Sharp President Tai Jeng-wu confirmed last Saturday market rumors that Cupertino-based Apple will be adapting OLED screens in its next generation iPhones, reported Nikkei Asian review.
Tai, who is also a senior executive at Sharp’s parent company Foxconn Technology Group, asserted Apple is redesigning its smartphones to boost sales during iPhone’s 10th anniversary in 2017.
Speaking to students at his alma mater Tatung University, where he was bestowed with an honorary doctorate degree, Tai told students the iPhone will be swapping Low-Temperature Poly Silicon LCD screens for OLED panels.
"The iPhone has been evolving and now it is switching from LTPS (low-temperature poly-silicon) to OLED panels," Tai told students at Tatung University, his alma mater, during a ceremony in which he was awarded an honorary doctorate degree.
"We don't know whether Apple's OLED iPhones will be a hit, but if Apple doesn't walk down this path and transform itself, there will be no innovation.
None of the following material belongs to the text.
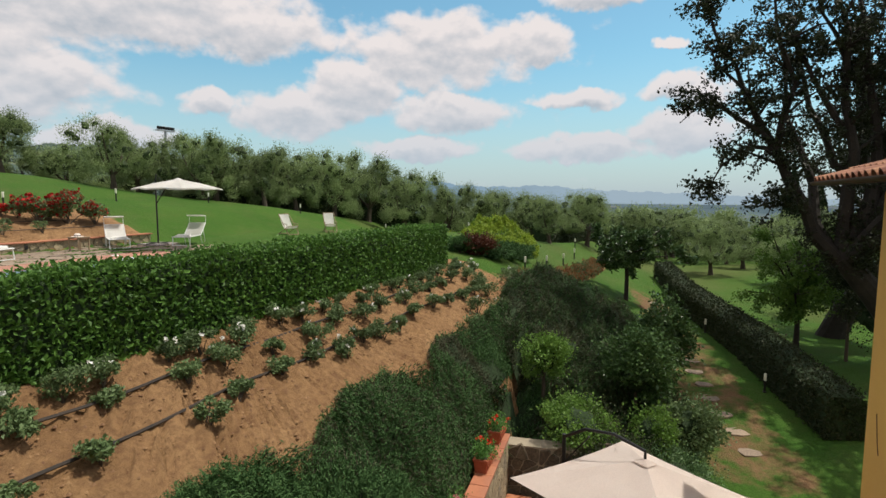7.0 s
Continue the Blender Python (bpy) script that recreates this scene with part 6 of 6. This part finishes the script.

It is a crisis but it is also an opportunity," Tai said.
Apple’s reported its first sales decline since September 2001 this year, as iPhone sales eased due to lack of innovative features in iPhone 7.
Sharp supplies LTPS panels to Apple, but has very limited OLED production capacity.
Tai did not comment on when iPhones would start employing OLED screens, but asserted Sharp was committed to developing OLED technology.
Not only is the former Japanese electronic manufacturer building a new OLED facility in Japan, it also intends to build OLED facilities in U.S. too, he added. "If our key customer demands us to manufacture in the U.S., is it possible for us not to do so?"
Earlier Nikkei Asian Review reports had noted Apple would be launching a curved OLED screen in its premium 5.5-inch mobile phones, while its two other models will sport LTPS LCD panels.